● Aim of the exercise:
Only the pictures are omitted; repeat all other data exactly.

::: Data block

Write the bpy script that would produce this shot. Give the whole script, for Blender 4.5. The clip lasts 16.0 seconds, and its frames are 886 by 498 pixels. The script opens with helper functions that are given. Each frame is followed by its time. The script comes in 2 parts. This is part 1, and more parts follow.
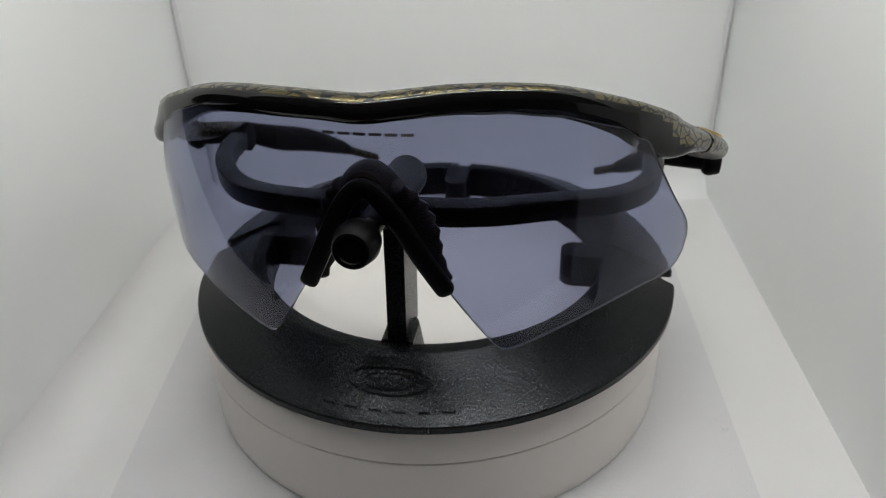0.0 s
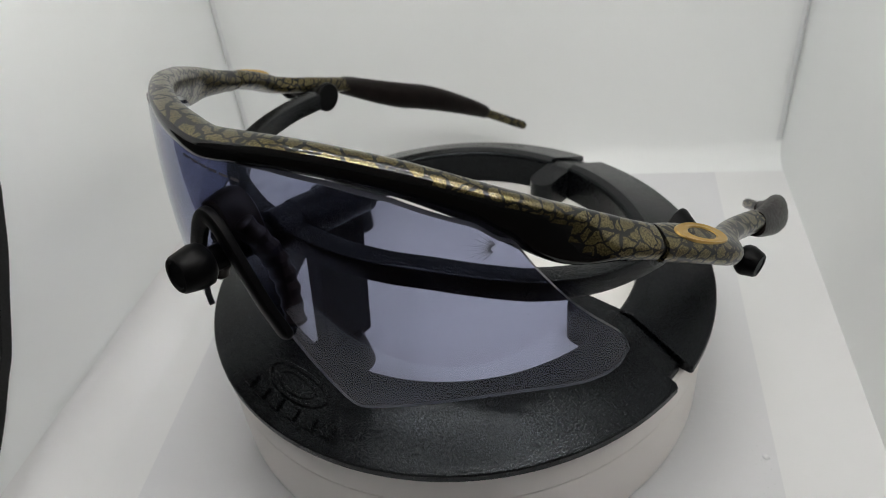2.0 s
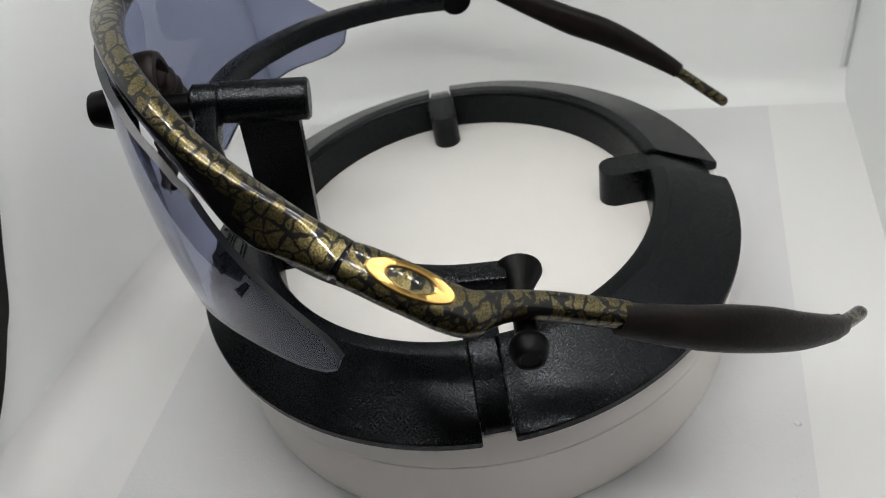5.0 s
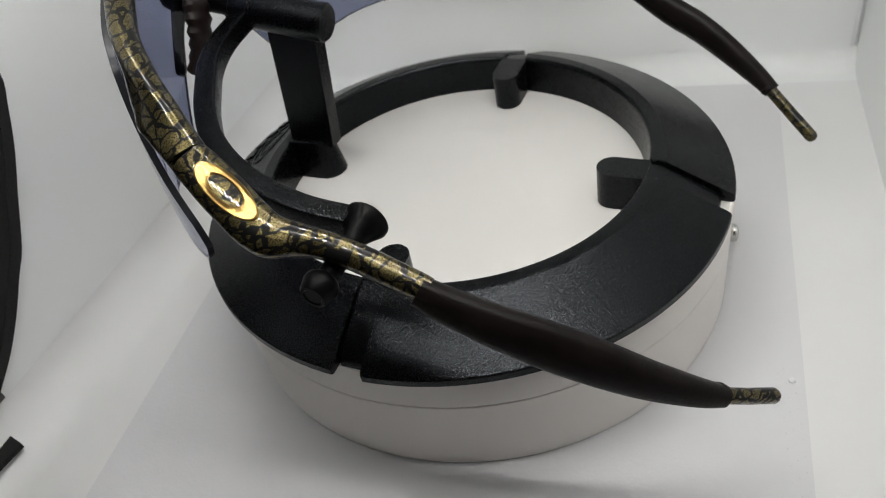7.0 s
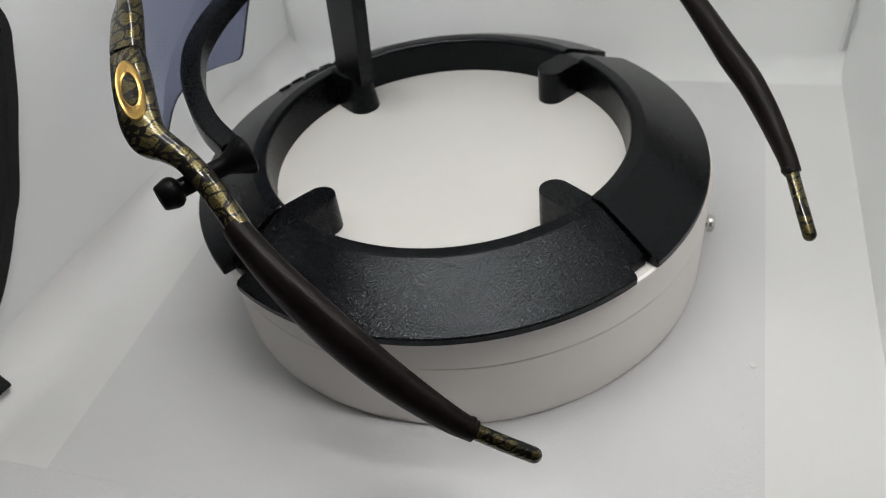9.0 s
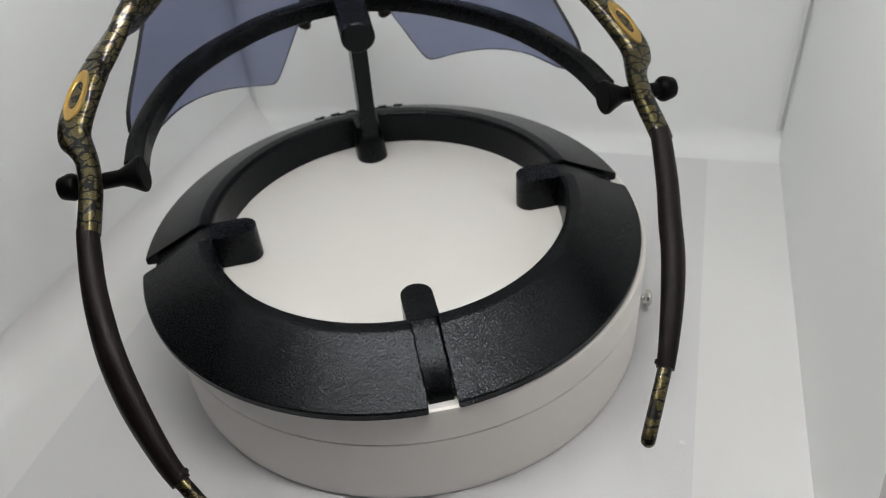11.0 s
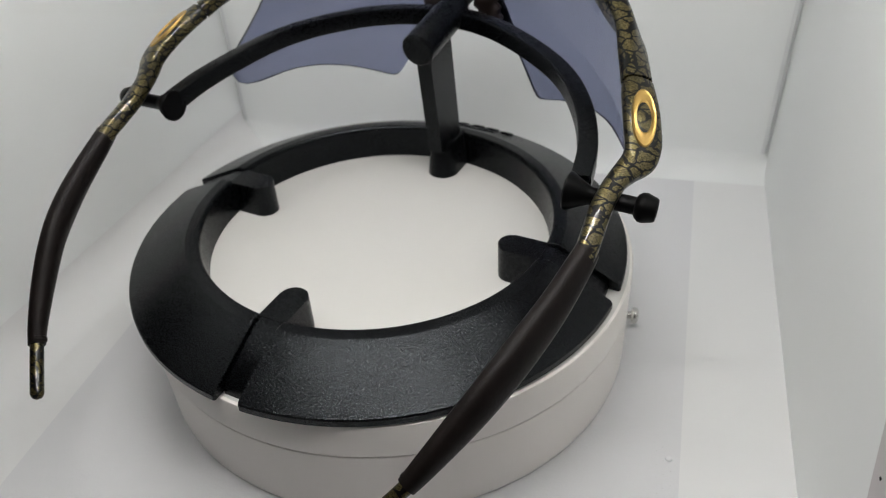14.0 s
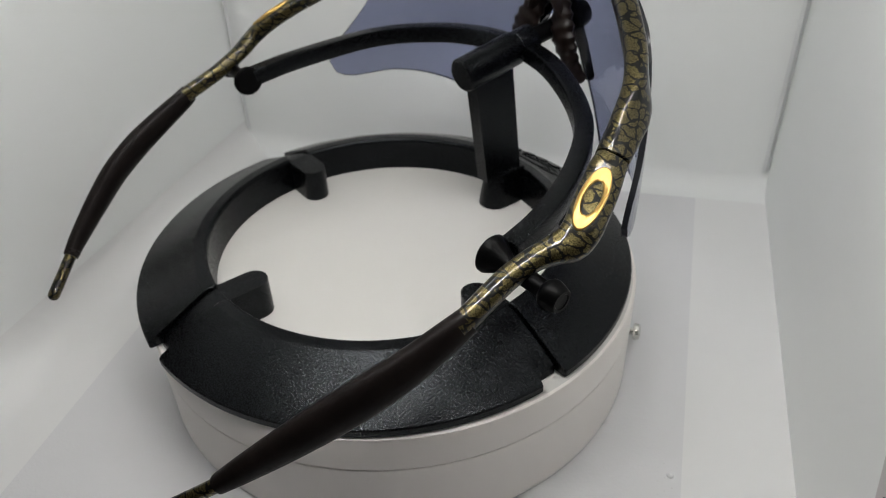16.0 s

::::::

● Full response:
Write the bpy script that would produce this shot. Give the whole script, for Blender 4.5. The clip lasts 16.0 seconds, and its frames are 886 by 498 pixels. The script opens with helper functions that are given. Each frame is followed by its time. The script comes in 2 parts. This is part 1, and more parts follow.
0.0 s
2.0 s
5.0 s
7.0 s
9.0 s
11.0 s
14.0 s
16.0 s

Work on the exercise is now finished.